:: DATA EXTRACT ::
************
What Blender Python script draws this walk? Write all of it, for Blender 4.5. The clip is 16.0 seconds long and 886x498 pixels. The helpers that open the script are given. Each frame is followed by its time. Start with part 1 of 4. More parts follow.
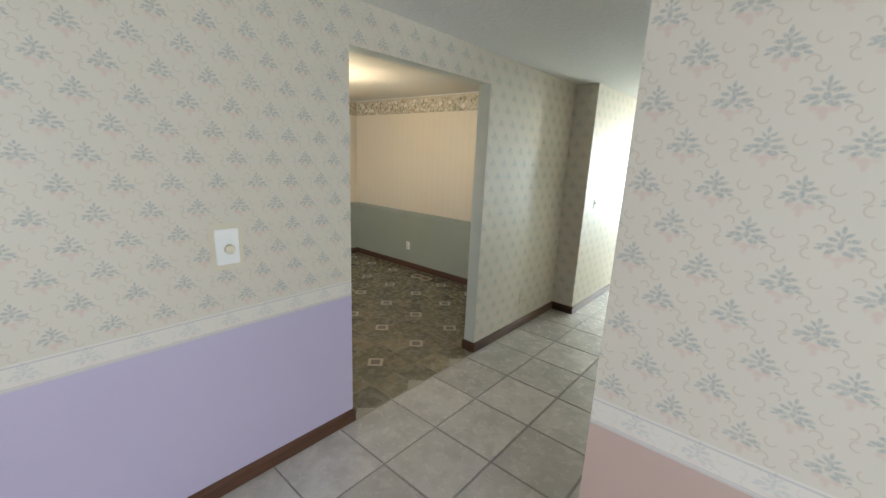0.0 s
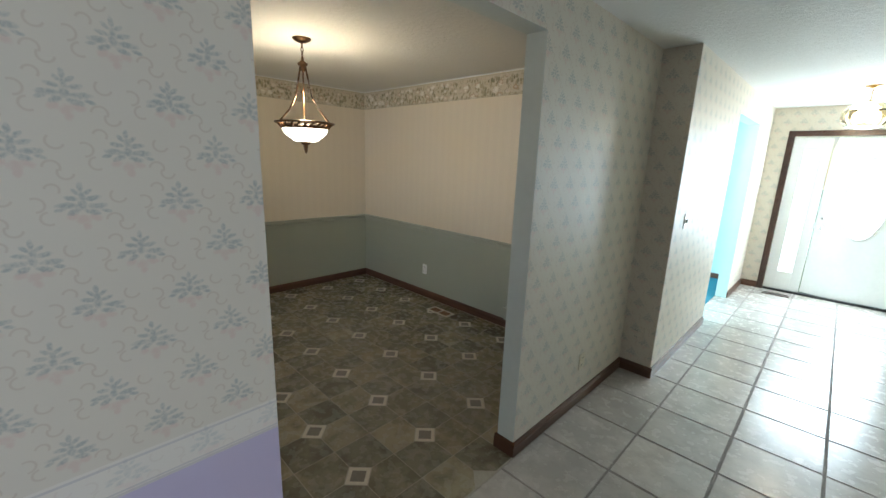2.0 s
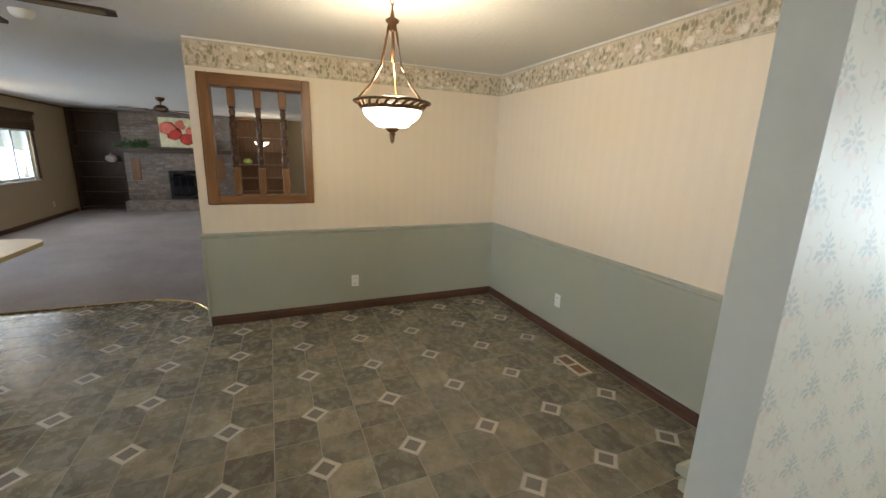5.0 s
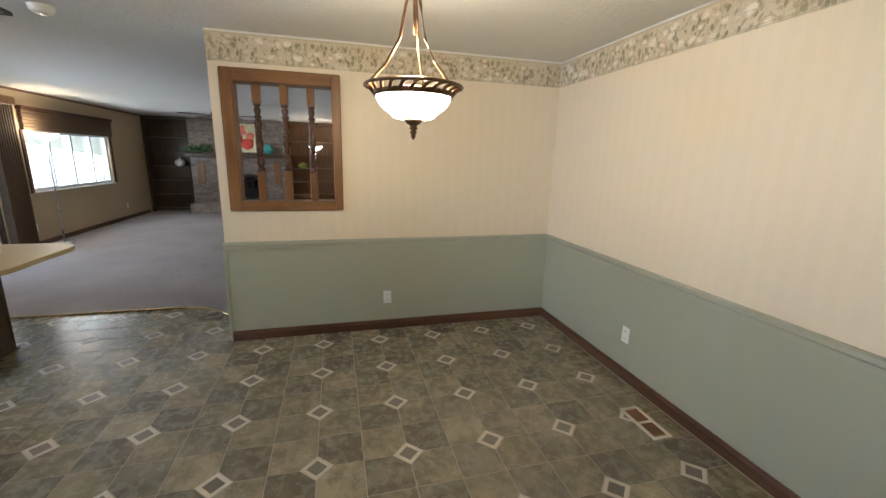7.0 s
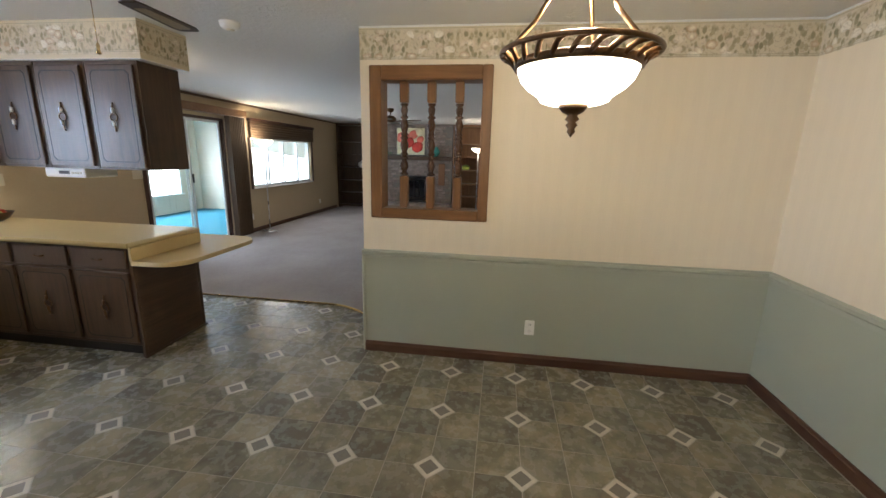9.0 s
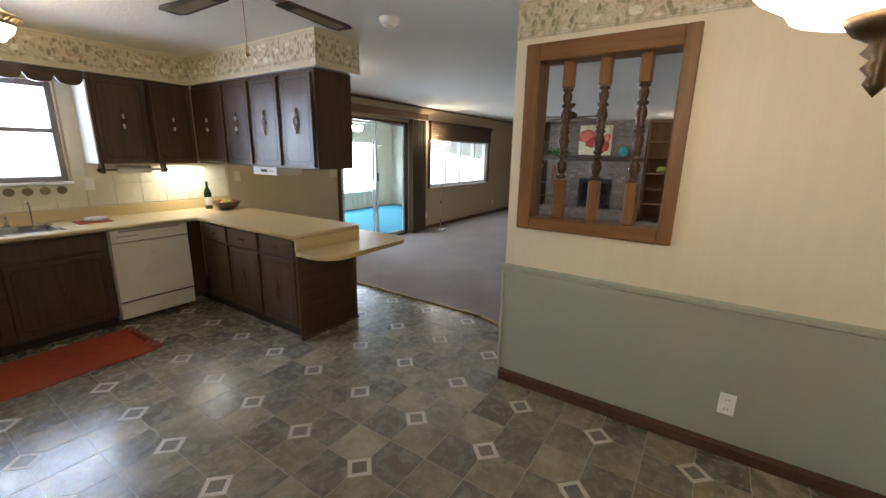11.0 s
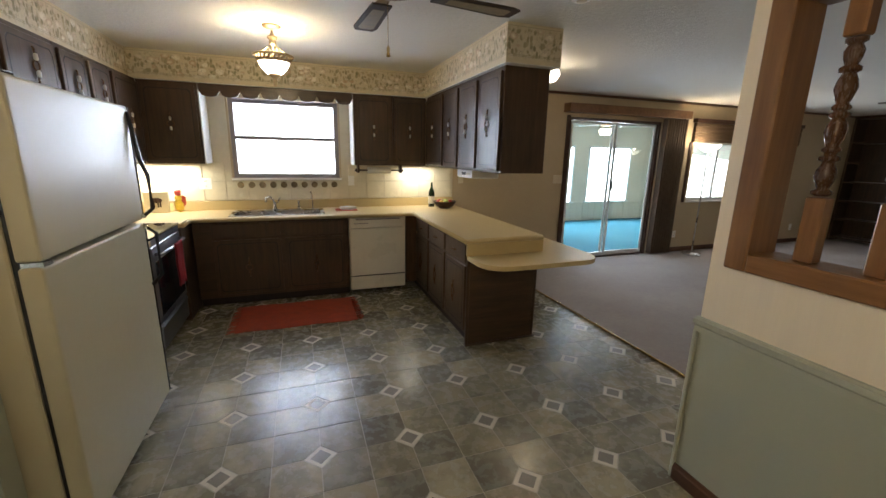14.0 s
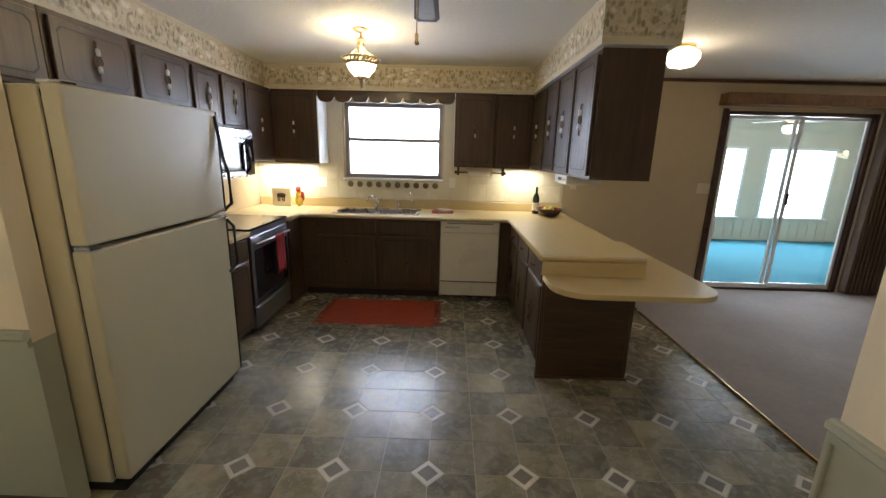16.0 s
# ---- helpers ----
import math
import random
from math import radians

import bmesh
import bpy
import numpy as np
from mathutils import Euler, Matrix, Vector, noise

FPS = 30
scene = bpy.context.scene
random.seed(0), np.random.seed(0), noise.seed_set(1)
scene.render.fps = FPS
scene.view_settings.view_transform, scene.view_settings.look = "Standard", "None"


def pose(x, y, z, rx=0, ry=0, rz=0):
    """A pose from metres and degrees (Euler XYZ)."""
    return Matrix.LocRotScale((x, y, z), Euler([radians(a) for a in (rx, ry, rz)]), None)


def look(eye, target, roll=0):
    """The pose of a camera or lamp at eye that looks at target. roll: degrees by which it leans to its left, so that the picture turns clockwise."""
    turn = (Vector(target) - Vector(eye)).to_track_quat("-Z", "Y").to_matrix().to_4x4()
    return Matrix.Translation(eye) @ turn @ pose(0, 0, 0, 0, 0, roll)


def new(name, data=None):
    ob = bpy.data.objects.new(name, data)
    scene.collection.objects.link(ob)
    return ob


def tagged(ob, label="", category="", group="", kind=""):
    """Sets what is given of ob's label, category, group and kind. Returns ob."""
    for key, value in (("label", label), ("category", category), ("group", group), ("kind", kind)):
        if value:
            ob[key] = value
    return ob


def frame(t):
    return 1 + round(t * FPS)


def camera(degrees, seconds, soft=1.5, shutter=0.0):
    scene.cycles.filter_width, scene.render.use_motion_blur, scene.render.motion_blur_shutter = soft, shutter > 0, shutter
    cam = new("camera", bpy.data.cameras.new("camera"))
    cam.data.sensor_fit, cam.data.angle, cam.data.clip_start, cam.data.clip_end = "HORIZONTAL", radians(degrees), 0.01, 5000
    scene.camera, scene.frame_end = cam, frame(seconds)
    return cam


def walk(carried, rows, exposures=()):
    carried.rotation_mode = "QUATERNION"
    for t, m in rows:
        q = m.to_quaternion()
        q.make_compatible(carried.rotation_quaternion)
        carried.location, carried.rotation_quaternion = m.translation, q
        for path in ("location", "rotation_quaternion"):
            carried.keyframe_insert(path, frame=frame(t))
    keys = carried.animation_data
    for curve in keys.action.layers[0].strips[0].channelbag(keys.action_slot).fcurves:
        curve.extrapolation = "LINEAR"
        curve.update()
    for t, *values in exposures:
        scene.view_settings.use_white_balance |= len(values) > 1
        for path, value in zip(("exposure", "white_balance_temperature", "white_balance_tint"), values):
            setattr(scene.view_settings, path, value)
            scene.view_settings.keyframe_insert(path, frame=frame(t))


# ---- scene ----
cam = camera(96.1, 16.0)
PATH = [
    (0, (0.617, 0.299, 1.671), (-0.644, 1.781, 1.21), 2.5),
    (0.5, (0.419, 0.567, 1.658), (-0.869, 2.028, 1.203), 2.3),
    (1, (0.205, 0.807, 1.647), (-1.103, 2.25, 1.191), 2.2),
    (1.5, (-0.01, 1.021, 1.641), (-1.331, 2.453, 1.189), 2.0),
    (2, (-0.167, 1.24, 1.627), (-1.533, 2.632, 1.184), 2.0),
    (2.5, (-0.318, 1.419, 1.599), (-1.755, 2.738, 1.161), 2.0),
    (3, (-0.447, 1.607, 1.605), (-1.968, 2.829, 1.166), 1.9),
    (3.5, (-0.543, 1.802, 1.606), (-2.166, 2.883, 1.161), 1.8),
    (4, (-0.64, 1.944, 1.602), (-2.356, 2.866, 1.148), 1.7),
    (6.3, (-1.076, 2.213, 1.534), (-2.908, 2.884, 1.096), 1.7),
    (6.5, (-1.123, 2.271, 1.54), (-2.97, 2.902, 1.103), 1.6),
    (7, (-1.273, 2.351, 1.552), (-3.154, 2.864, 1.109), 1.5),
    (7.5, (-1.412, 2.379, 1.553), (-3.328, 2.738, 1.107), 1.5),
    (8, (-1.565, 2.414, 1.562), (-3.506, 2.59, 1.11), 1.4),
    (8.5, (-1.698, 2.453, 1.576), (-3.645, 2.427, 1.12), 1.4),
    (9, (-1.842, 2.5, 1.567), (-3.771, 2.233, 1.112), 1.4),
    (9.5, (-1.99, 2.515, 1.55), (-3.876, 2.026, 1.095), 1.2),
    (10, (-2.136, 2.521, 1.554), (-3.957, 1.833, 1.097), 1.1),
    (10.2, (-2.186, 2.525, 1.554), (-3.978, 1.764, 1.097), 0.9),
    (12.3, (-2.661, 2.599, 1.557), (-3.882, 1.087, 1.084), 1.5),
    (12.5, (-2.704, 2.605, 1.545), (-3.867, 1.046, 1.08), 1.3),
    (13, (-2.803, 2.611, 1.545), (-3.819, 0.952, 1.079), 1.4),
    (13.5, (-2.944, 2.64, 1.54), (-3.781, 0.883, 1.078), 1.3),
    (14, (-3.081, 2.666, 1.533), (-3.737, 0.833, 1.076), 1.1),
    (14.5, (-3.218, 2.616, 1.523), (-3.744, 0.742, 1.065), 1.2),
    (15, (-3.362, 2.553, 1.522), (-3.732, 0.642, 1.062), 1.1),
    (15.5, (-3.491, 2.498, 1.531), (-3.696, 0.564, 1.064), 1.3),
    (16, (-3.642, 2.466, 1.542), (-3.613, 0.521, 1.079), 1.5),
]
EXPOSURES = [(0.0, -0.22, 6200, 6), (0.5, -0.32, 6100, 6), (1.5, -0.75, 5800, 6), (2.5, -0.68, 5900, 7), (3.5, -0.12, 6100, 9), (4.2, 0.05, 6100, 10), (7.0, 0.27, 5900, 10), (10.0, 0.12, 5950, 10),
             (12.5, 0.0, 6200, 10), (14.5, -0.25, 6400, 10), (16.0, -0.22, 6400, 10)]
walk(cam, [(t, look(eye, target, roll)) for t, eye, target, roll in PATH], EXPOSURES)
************
For the listing above, give the number of lines in which the string "seconds" occurs, and nothing else.

3